BUCHANAN TURNS THE CRAZY TO 11…. Ethan Porter asks the right question, and then answers is the right way: “Just how crazy is Pat Buchanan? Pretty goddamn crazy.”
The reason this comes up is because the MSNBC personality and former Republican presidential candidate asks in his latest column, “Did Hitler Want War?” Buchanan believes the answer is “no.”
As it turns out, the piece has generated a fair amount of interest today, and it crashed Buchanan’s servers. But once it’s back up, Buchanan’s creative argument deserves a look.
[W]here is the evidence that Adolf Hitler, whose victims as of March 1939 were a fraction of Gen. Pinochet’s, or Fidel Castro’s, was out to conquer the world?
Adam Serwer responded, “That whole invading Poland thing was clearly just a big misunderstanding. He didn’t want war, he just wanted to arbitrarily annex whatever part of Europe he felt like having — the response was clearly overblown, and maybe even a little rude.”
Buchanan also argued that by 1939, Hitler “was surrounded by allied, friendly or neutral neighbors, save France,” and had no interest in confronting Russia. Matt Yglesias makes quick work of this.

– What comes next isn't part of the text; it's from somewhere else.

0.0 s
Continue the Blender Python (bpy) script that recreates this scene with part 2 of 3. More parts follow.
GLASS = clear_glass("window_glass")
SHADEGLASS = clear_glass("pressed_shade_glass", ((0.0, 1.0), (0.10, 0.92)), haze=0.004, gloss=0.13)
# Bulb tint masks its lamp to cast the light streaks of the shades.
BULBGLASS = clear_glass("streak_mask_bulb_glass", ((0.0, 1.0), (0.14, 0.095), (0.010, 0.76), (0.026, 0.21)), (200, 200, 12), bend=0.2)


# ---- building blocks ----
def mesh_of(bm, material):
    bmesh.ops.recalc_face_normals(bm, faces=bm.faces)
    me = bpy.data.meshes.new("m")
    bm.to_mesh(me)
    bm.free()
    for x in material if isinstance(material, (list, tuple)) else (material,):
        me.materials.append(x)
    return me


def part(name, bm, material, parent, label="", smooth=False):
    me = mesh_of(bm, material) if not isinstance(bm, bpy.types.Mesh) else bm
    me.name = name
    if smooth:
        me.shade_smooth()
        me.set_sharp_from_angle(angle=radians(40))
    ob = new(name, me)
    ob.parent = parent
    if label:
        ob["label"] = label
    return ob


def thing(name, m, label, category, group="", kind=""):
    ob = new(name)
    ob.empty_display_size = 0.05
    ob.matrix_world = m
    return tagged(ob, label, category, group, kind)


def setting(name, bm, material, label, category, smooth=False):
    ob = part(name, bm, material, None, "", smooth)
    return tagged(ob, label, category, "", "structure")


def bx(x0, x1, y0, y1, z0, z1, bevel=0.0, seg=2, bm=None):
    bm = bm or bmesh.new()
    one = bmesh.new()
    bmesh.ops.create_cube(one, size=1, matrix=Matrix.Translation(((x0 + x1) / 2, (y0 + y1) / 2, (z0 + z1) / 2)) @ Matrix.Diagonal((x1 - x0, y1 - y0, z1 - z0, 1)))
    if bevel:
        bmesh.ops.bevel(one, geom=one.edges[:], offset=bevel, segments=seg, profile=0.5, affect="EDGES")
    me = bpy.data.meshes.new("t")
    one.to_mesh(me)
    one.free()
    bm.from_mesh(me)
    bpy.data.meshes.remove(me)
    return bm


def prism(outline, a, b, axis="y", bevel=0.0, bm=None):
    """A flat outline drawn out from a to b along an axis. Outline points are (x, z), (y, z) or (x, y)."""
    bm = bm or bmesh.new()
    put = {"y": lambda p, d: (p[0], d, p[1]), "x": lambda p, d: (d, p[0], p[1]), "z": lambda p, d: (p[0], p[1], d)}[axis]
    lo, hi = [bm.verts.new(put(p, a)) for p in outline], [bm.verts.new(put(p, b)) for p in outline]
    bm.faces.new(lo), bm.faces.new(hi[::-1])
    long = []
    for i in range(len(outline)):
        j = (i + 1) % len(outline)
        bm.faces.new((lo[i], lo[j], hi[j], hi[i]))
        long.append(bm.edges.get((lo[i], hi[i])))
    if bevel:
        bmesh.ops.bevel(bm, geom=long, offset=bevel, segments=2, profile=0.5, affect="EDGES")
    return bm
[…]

The need for a German-Soviet war to obtain lebensraum was long at the center of [Hitler’s] thinking. That’s why Generalplan Ost was prepared in the early years of the war and called for German occupation of vast swathes of Soviet territory. The answer to Buchanan’s riddle of how Hitler intended to invade Russia when Russia and Germany were separated by Poland is, of course, that Hitler intended to conquer Poland, the very thing that Buchanan is perversely trying to deny he intended to do.
The real question for Buchanan is why, if Hitler had no intention of marching through Poland into Russia, did he follow up his conquest of Poland by breaking the Molotov-Ribbentrop pact and invading Russia? The answer, of course, is that Hitler wanted to conquer Eastern Europe and the western USSR from the beginning.
It’s so rare to see tacit defenses of Hitler’s military strategies in modern American journalism. That Pat Buchanan sure is … unique.
Anyone want to lay odds on whether this interferes with Buchanan’s role as a high-profile political commentator? I’m guessing his status in the media establishment goes unaffected. It always does.